--- Begin ---

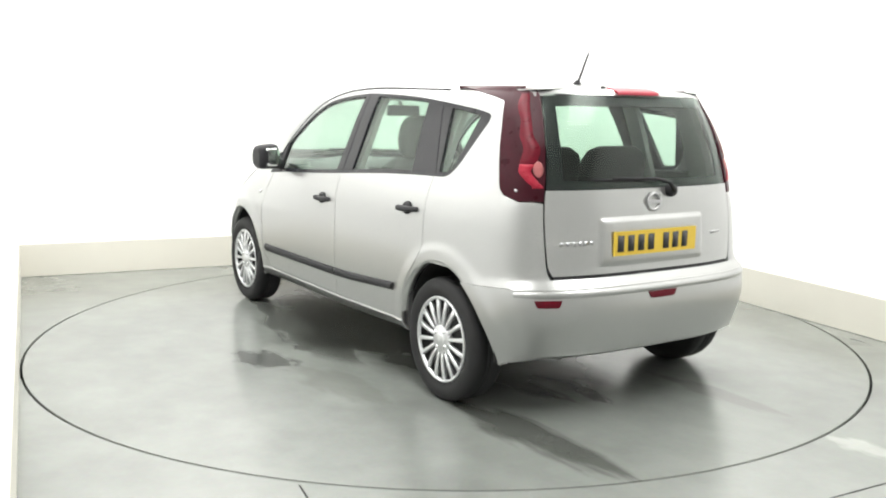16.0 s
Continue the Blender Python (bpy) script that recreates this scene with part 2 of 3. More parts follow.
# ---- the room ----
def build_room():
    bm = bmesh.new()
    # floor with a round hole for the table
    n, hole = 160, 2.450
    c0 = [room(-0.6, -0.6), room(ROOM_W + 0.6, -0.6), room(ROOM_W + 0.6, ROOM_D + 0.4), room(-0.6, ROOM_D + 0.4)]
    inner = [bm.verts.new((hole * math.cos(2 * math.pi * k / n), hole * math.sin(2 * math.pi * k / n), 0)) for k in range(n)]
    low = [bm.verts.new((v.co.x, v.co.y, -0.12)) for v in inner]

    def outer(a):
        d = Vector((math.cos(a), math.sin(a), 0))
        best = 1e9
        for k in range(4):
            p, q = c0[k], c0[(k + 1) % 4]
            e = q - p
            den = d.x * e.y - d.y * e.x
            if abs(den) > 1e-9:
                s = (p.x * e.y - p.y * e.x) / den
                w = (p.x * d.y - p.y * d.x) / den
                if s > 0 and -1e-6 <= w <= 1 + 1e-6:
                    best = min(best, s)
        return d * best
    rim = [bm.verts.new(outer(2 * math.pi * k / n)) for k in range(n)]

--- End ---

# What the task requires
Repeat only what lies between the start of the data and the end of the line containing "low = [bm.verts.new((v.co.x, v.co.y, -0.12))", exactly, with pictures left out.

# Problem solution
16.0 s
Continue the Blender Python (bpy) script that recreates this scene with part 2 of 3. More parts follow.
# ---- the room ----
def build_room():
    bm = bmesh.new()
    # floor with a round hole for the table
    n, hole = 160, 2.450
    c0 = [room(-0.6, -0.6), room(ROOM_W + 0.6, -0.6), room(ROOM_W + 0.6, ROOM_D + 0.4), room(-0.6, ROOM_D + 0.4)]
    inner = [bm.verts.new((hole * math.cos(2 * math.pi * k / n), hole * math.sin(2 * math.pi * k / n), 0)) for k in range(n)]
    low = [bm.verts.new((v.co.x, v.co.y, -0.12)) for v in inner]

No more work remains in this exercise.